**The problem:** From the first line of the data below through the line holding "import random", output each line exactly and leave the pictures out.
── Source data
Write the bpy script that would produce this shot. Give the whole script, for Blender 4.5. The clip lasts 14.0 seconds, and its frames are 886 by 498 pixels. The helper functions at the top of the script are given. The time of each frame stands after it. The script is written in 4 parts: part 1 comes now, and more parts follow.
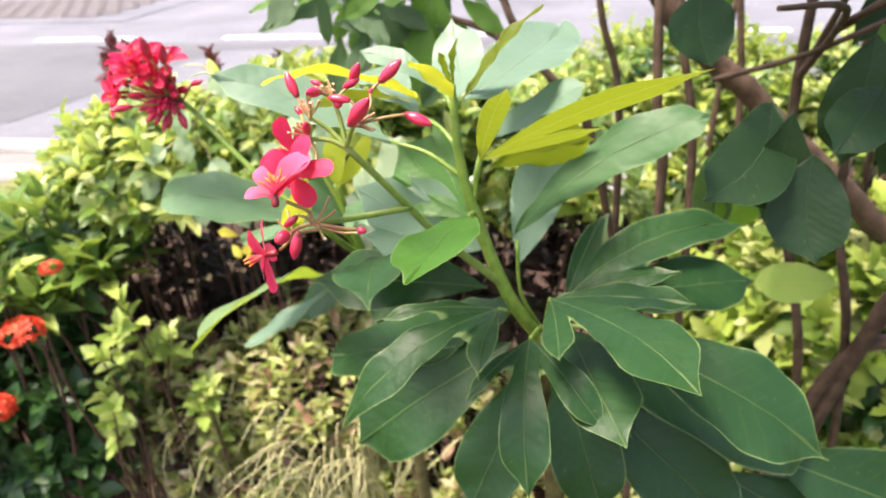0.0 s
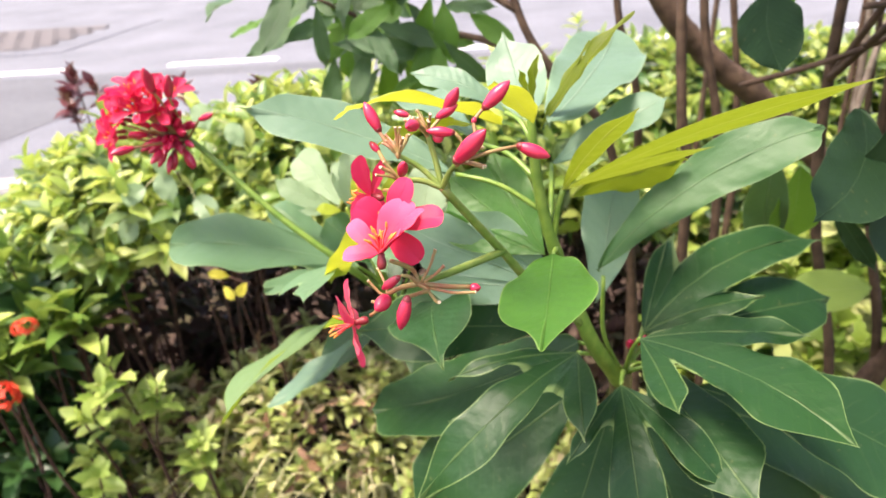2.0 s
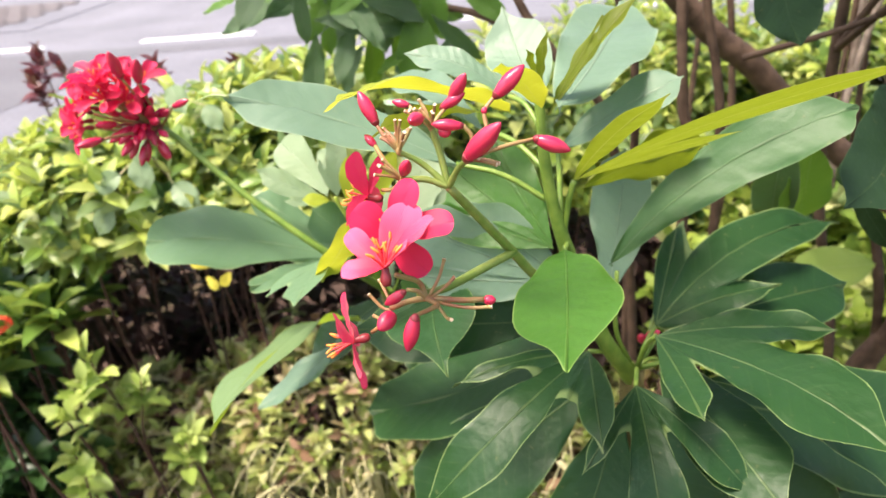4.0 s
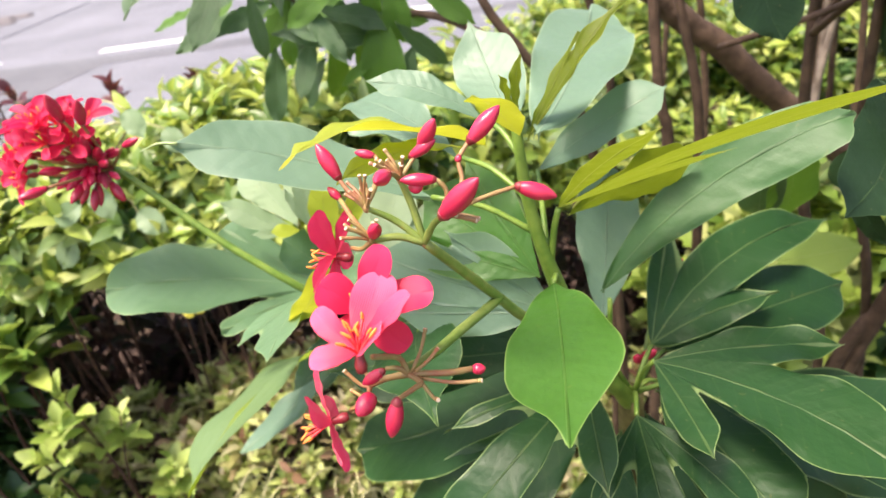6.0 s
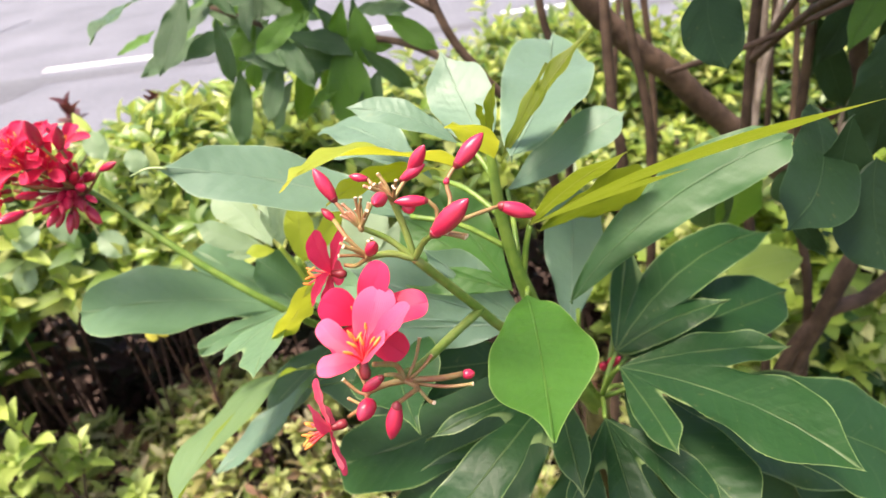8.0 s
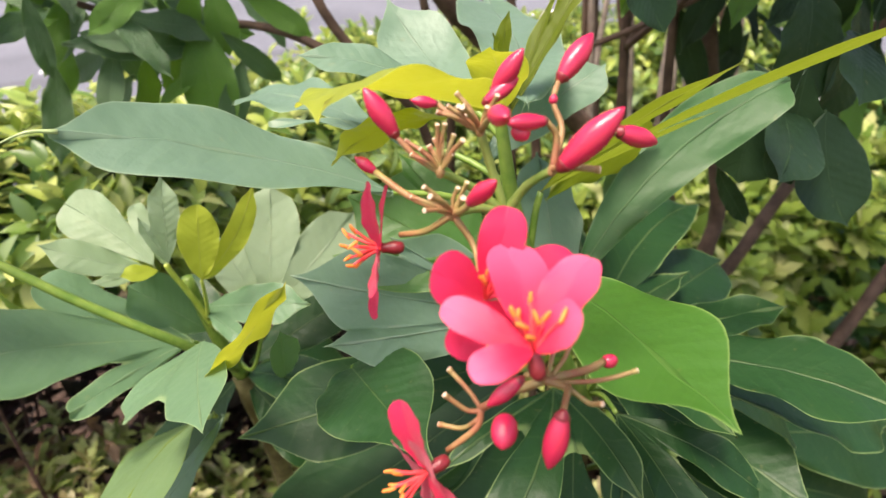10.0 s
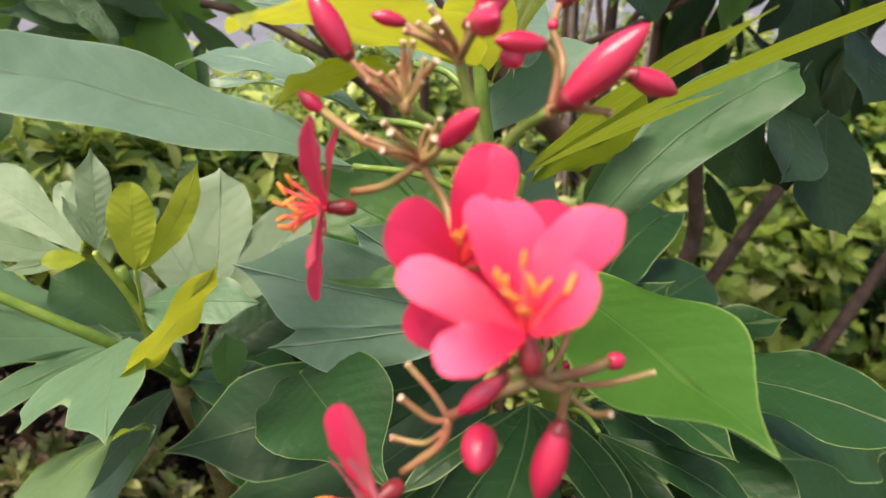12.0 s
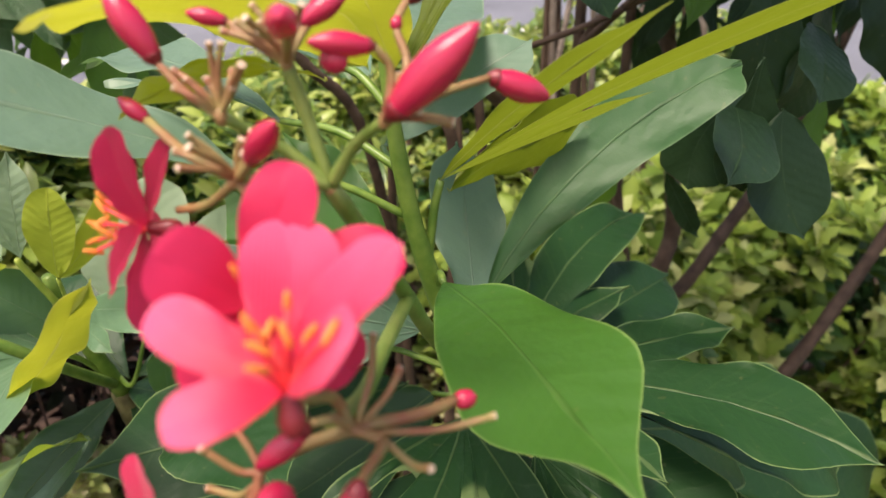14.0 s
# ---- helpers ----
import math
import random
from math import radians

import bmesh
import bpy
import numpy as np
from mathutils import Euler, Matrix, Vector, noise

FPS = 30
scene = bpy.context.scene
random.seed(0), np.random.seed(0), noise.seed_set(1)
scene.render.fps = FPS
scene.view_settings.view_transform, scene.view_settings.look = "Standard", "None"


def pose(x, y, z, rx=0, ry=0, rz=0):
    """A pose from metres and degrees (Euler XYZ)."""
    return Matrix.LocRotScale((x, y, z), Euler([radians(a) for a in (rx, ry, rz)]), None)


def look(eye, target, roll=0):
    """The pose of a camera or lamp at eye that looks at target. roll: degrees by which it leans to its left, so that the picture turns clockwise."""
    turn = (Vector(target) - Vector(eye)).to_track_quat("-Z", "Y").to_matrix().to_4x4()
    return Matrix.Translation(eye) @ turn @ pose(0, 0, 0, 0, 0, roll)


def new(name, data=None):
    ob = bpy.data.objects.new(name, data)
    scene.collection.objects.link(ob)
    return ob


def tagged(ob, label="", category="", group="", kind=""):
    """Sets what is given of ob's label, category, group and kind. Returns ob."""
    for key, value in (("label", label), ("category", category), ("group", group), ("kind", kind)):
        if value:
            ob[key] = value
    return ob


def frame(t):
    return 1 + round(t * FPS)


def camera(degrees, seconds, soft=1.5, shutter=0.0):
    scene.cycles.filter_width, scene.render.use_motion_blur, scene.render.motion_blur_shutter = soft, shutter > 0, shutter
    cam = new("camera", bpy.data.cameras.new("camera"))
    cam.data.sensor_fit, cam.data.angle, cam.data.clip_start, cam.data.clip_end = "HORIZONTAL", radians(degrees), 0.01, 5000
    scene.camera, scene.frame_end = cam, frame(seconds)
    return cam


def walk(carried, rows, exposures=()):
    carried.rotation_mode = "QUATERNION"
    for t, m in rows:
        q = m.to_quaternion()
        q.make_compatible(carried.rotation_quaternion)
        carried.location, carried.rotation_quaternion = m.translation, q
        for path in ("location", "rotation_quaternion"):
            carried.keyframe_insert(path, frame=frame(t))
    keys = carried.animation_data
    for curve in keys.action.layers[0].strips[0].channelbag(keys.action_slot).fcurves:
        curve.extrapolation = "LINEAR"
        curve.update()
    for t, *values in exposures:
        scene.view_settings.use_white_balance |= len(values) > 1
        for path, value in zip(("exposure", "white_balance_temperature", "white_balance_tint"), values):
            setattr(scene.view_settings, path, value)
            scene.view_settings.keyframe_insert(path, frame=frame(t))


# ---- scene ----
cam = camera(68.2, 14.0)
PATH = [
    (0, (0.0763, 0.1679, 1.2951), (-0.2410, 1.8991, 0.3453), -2.77),
    (0.5, (0.0453, 0.1808, 1.2983), (-0.2855, 1.8866, 0.3078), -3.94),
    (1, (0.0338, 0.2002, 1.2988), (-0.2388, 1.9234, 0.3210), -4.56),
    (1.5, (0.0262, 0.2002, 1.2966), (-0.2016, 1.9513, 0.3577), -5.09),
    (2, (0.0148, 0.2045, 1.2907), (-0.1748, 1.9718, 0.3738), -4.45),
    (2.5, (0.0100, 0.2161, 1.2874), (-0.1804, 1.9776, 0.3597), -4.18),
    (3, (0.0095, 0.2235, 1.2893), (-0.1480, 1.9687, 0.3253), -3.93),
    (3.2, (0.0092, 0.2254, 1.2864), (-0.1279, 1.9681, 0.3147), -3.67),
    (5.3, (0.0009, 0.2507, 1.2944), (-0.1522, 1.9593, 0.2662), -8.58),
    (5.5, (0.0052, 0.2558, 1.2941), (-0.1083, 1.9621, 0.2569), -8.09),
    (6, (0.0068, 0.2567, 1.2962), (-0.0832, 1.9733, 0.2738), -8.22),
    (6.5, (0.0070, 0.2518, 1.2952), (-0.0232, 1.9755, 0.2814), -7.43),
    (7, (0.0076, 0.2432, 1.2966), (-0.0046, 1.9674, 0.2832), -6.22),
    (7.2, (0.0167, 0.2408, 1.3048), (-0.0335, 1.9765, 0.3125), -7.21),
    (9.3, (-0.0675, 0.2541, 1.2938), (0.3447, 1.9425, 0.3041), -3.74),
    (9.5, (-0.0731, 0.2577, 1.2830), (0.3992, 1.9619, 0.3488), -3.33),
    (10, (-0.0633, 0.2990, 1.2673), (0.5627, 1.9413, 0.3128), -2.88),
    (10.5, (-0.0560, 0.3192, 1.2546), (0.6136, 1.9587, 0.3252), -1.59),
    (11, (-0.0437, 0.3213, 1.2549), (0.6440, 1.9436, 0.3087), -1.18),
    (11.5, (-0.0487, 0.3161, 1.2459), (0.6402, 1.9524, 0.3251), -0.09),
    (12, (-0.0544, 0.3196, 1.2448), (0.6659, 1.9505, 0.3384), 0.46),
    (12.5, (-0.0579, 0.3220, 1.2434), (0.6574, 1.9551, 0.3371), 0.41),
    (13, (-0.0457, 0.3233, 1.2425), (0.7154, 1.9489, 0.3604), 1.04),
    (13.5, (-0.0300, 0.3239, 1.2401), (0.7199, 1.9341, 0.3208), 0.45),
    (14, (-0.0277, 0.3207, 1.2439), (0.6938, 1.9429, 0.3229), 0.32),
]
walk(cam, [(t, look(eye, target, roll)) for t, eye, target, roll in PATH], [(0, 1.68, 7200, 17), (3, 1.58, 7200, 17), (7, 1.46, 7200, 17), (9.5, 1.28, 7200, 17), (10.5, 1.03, 7200, 17), (11.5, 0.9, 7200, 17), (14, 0.8, 7200, 17)])

# a phone's lens: a little softness before and behind the flowers
cam.data.dof.use_dof, cam.data.dof.focus_distance, cam.data.dof.aperture_fstop = True, 0.19, 19.0

# ---------------------------------------------------------------- world and light
world = bpy.data.worlds.new("overcast_sky")
scene.world = world
world.use_nodes = True
wn = world.node_tree.nodes
sky = wn.new("ShaderNodeTexSky")
sky.sky_type, sky.sun_disc = "NISHITA", False
sky.sun_elevation, sky.sun_rotation = radians(68), radians(-117)
sky.air_density, sky.dust_density, sky.ozone_density = 1.0, 4.0, 1.0
wn["Background"].inputs["Strength"].default_value = 0.15
world.node_tree.links.new(sky.outputs["Color"], wn["Background"].inputs["Color"])
sun = new("sun", bpy.data.lights.new("sun", "SUN"))
sun.data.energy, sun.data.angle, sun.data.color = 2.7, radians(16), (1.0, 0.95, 0.88)
sun.matrix_world = look((-3.2, -1.6, 9), (0, 0, 0))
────
**Correct output:**
Write the bpy script that would produce this shot. Give the whole script, for Blender 4.5. The clip lasts 14.0 seconds, and its frames are 886 by 498 pixels. The helper functions at the top of the script are given. The time of each frame stands after it. The script is written in 4 parts: part 1 comes now, and more parts follow.
0.0 s
2.0 s
4.0 s
6.0 s
8.0 s
10.0 s
12.0 s
14.0 s
# ---- helpers ----
import math
import random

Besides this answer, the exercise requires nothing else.